GR 212920; (September, 2015) (Digest)
G.R. No. 212920 , September 16, 2015
COMMISSIONER OF INTERNAL REVENUE, PETITIONER, VS. NIPPON EXPRESS (PHILS.) CORPORATION, RESPONDENT.
FACTS
Respondent Nippon Express (Phils.) Corporation (Nippon), a VAT-registered domestic corporation engaged in freight forwarding, filed its quarterly VAT returns for 2002. It claimed unutilized input VAT attributable to its zero-rated sales amounting to β±24,644,506.86 and sought a refund. On April 22, 2004, Nippon filed an administrative claim for refund with the BIR. The following day, April 23, 2004, it filed a judicial claim via a petition for review before the CTA, docketed as CTA Case No. 6967. The CTA Third Division, after trial, rendered a Decision on August 10, 2011, partially granting the claim but reducing the refundable amount to only β±2,614,296.84, finding that Nippon failed to prove its sales qualified as zero-rated.

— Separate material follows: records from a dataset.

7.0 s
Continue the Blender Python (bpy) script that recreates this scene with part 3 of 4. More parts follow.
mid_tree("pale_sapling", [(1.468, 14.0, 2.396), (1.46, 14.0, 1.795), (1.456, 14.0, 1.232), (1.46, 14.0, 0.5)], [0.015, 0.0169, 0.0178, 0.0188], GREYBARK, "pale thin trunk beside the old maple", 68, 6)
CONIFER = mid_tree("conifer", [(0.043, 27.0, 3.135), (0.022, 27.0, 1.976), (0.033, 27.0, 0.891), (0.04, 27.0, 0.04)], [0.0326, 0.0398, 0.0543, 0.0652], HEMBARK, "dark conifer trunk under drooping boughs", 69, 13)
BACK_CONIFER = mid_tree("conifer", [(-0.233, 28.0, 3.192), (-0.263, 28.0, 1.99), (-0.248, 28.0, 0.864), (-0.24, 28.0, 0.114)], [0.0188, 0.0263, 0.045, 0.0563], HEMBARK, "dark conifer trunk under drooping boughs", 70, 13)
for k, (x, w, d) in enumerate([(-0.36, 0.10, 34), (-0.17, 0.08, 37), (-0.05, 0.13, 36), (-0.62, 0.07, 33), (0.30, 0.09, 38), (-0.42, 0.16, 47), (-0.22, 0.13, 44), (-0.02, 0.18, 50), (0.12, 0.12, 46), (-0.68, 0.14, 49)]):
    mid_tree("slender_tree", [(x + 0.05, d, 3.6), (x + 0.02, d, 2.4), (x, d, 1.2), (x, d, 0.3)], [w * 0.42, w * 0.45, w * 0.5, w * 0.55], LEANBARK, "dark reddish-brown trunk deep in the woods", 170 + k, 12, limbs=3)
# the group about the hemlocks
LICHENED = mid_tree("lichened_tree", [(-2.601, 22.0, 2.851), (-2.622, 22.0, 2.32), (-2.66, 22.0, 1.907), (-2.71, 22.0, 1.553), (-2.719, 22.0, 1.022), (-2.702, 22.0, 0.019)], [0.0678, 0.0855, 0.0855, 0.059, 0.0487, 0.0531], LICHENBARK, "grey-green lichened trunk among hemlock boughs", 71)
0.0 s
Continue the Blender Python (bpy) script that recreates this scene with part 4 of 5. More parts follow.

Before receiving this Decision, on August 12, 2011, Nippon filed a Motion to Withdraw its petition, informing the CTA that the BIR had already issued a Tax Credit Certificate in the amount of β±21,675,128.91 on July 27, 2011. The CIR opposed the withdrawal, arguing the CTA had already judicially determined the correct refundable amount and that the BIR’s issuance was without factual and legal basis. The CTA Third Division granted Nippon’s motion to withdraw via a Resolution dated July 31, 2012, considering the case closed. The CTA En Banc affirmed this ruling. The CIR elevated the case to the Supreme Court.
ISSUE
Whether the CTA properly granted Nippon’s motion to withdraw its petition for review.
RULING
No. The Supreme Court ruled that the CTA committed a reversible error in granting the motion to withdraw. The petition is meritorious. While the CTA has discretionary authority to allow withdrawal of an appeal under suppletory application of the Rules of Court, the circumstances of this case militated against its exercise. First, the CTA Division had already rendered a Decision after full-blown proceedings, and jurisdiction, once acquired, is not lost by a party’s unilateral withdrawal. Second, and more critically, there was a massive discrepancy of β±19,060,832.07 between the amount judicially determined by the CTA (β±2,614,296.84) and the amount administratively granted by the BIR (β±21,675,128.91). This discrepancy raised a red flag, and granting the withdrawal would prejudice the interest of the government and the public by allowing a potentially erroneous substantial refund. The government is not estopped by the mistakes of its agents in tax matters. Furthermore, the Supreme Court noted motu proprio that Nippon’s administrative claim for the first quarter of 2002 was filed on April 22, 2004, which was beyond the two-year prescriptive period from the close of the taxable quarter on March 31, 2002, and was thus time-barred. The CTA should not have granted the withdrawal and instead should have affirmed its August 10, 2011 Decision.